Published: 20 May to 30 September 1950; 19 May to 8 December 1951; 16 May to 19 December 1953; c. July to December 1955; 24 November 1956 to 27 July 1957; c. June to October 1959; 17 September 1960 to c. 1961; c. 1963 to 1964
Writers: Stewart Pride, Horace Boyton
Artist: Evelyn Flinders
Three schoolgirls at St. Kit's boarding school — Betty Roland, Joan Derwent and Peggy West — band together as a secret society against the tyranny of the head prefect.
- The characters debuted in 1950's "The Silent Three at St. Kits" before returning in 1951's "The Silent Three at Island School", 1953's "Secret Member of the Silent Three", 1955's "The Silent Three's Highland Quest", 1956-57's "The Silent Three in Switzerland", 1959's "The Silent Three at Clock House" and 1960-61's "Spy Hunt for the Silent Three". Flinders retired in 1959. Also in Schoolgirls' Picture Library #58, #87, #120 and #300.

==Solak the Wolf Dog==
Published: 29 December 1951 to 19 July 1952
After the nefarious Pierre Lacoste tricks the people of the remote Canadian settlement of Oster Creek into believing local wolfhound Solak is a violent threat, plucky Judy Denham works to keep the dog from cruel punishment.
- Also in Schoolgirls' Picture Library #57.

==Sparrows of Angel Street==
Published: 29 September 1962 to 19 October 1963
Joy Sparrow's father runs a grocers shop on Angel Street, through which she gets involved in all manner of local to-dos.
- Also in School Friend Picture Library #31 and #35.

==Stars of the Circus==
Published: 26 November 1960 to 22 April 1961
Susan Webster lands a job in the circus thanks to her friend, tightrope walker Julie Byrd. However, soon after she starts at the circus it looks like she is causing trouble.
- Translated into French and published in Filette by Société Parisienne d'Édition.

==Stone Age Kitty==
Published: 5 October 1963 to 11 April 1964
Artist: Arthur Martin
Cavegirl Kitty shows off some of the quirks of prehistoric life.
- Half-page humour strip.

==Storm Manor==
Published: 30 July to 24 September 1960
Norma Hollis goes to stay with her Uncle Marcus as his overgrown Storm Manor in Cornwall, and soon sees that there may be reasons behind the superstitious outlook of the locals.

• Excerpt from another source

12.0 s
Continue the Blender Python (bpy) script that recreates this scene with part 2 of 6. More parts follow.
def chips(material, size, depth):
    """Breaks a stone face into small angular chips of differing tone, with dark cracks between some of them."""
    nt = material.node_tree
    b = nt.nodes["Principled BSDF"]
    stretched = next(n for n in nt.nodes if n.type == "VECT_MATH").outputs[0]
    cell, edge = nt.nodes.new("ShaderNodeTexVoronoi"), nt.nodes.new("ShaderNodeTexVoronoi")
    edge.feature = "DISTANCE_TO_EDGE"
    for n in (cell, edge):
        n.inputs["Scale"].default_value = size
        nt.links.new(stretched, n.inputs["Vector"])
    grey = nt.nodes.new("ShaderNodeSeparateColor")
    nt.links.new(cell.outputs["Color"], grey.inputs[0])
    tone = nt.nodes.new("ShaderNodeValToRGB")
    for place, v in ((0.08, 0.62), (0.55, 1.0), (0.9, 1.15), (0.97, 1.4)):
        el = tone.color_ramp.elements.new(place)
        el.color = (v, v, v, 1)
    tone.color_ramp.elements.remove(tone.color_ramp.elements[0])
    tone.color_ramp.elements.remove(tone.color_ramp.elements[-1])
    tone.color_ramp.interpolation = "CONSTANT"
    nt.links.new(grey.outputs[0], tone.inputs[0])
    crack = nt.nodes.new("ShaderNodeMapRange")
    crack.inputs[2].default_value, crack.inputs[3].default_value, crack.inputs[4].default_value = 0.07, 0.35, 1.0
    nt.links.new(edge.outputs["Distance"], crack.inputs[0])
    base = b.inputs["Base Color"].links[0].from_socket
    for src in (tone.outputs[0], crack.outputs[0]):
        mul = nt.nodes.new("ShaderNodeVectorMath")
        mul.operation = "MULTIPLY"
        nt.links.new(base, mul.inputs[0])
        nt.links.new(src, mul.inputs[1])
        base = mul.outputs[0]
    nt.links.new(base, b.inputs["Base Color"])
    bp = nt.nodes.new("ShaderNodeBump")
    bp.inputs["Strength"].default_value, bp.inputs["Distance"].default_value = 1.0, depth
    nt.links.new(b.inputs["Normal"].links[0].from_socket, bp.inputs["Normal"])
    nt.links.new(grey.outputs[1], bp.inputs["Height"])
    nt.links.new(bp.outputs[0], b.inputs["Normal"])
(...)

==The Strangest Stories Ever Told==
Published: 5 October 1963 to 23 January 1965
Writers: Scott Goodall, Len Wenn, Terry Magee
Artists: Mike Hubbard
The pipe-smoking Storyteller dispenses spooky stories.
- Continued in "June".

==Susan of the Ice Show==
Published: 29 September 1956 to 30 November 1957
Artist: E.C. Julien
Talented ice skater Susan Webster gets her big break in a travelling ice show, but must discover the secret of the disruptive Masked Harlequin.
- Translated into French and published in Filette by Société Parisienne d'Édition.

==Sylvia and the Indian Idol==
Published: 21 June to 9 August 1952
On holiday in India, Sylvia Somers visits her father in Bombay and soon finds herself caught up in an attempt to steal a mystical idol from his home.

==Terry Brent, Detective==
Published: 23 May 1950 to 15 April 1961
Artist: Cecil Langley Doughty
Good-natured private detective Terry Brent helps people with minor problems. Later investigations saw Terry joined by his tomboy niece Paddy McNaught.
- Similar to "Bruce Kent" and "Zip Nolan", readers were encouraged to spot the solution to each strip's mystery before it was revealed. In an inversion of Zip Nolan, this was later dropped in favour of straightforward adventure stories.

==That Girl Patsy!==
Published: 25 May 1963 to 22 February 1964
Writer: L.E. Ransome (as Ida Melbourne)
Mischievous schoolgirl Patsy is always up to something, frequently taking advantage of gullible prefect Herbert.
- Text story. Continued from Girls' Crystal

==Tracy==
Published: 4 June 1960 to 22 September 1962
Tracy Jones breaks through into modelling; later, she and the other girls from her agency are invited to exotic Abbia by the country's king, who hopes his female subjects will begin following Western fashions.
- Also in School Friend Picture Library #1, #3 and #9.

==Yasmin and the Golden Pyramid==
Published: 1951 to
Living in Baghdad with her overbearing merchant uncle Haroun Bey, Yasmin leaps at the chance to act as a guide to English siblings Pat and Dave Hunter.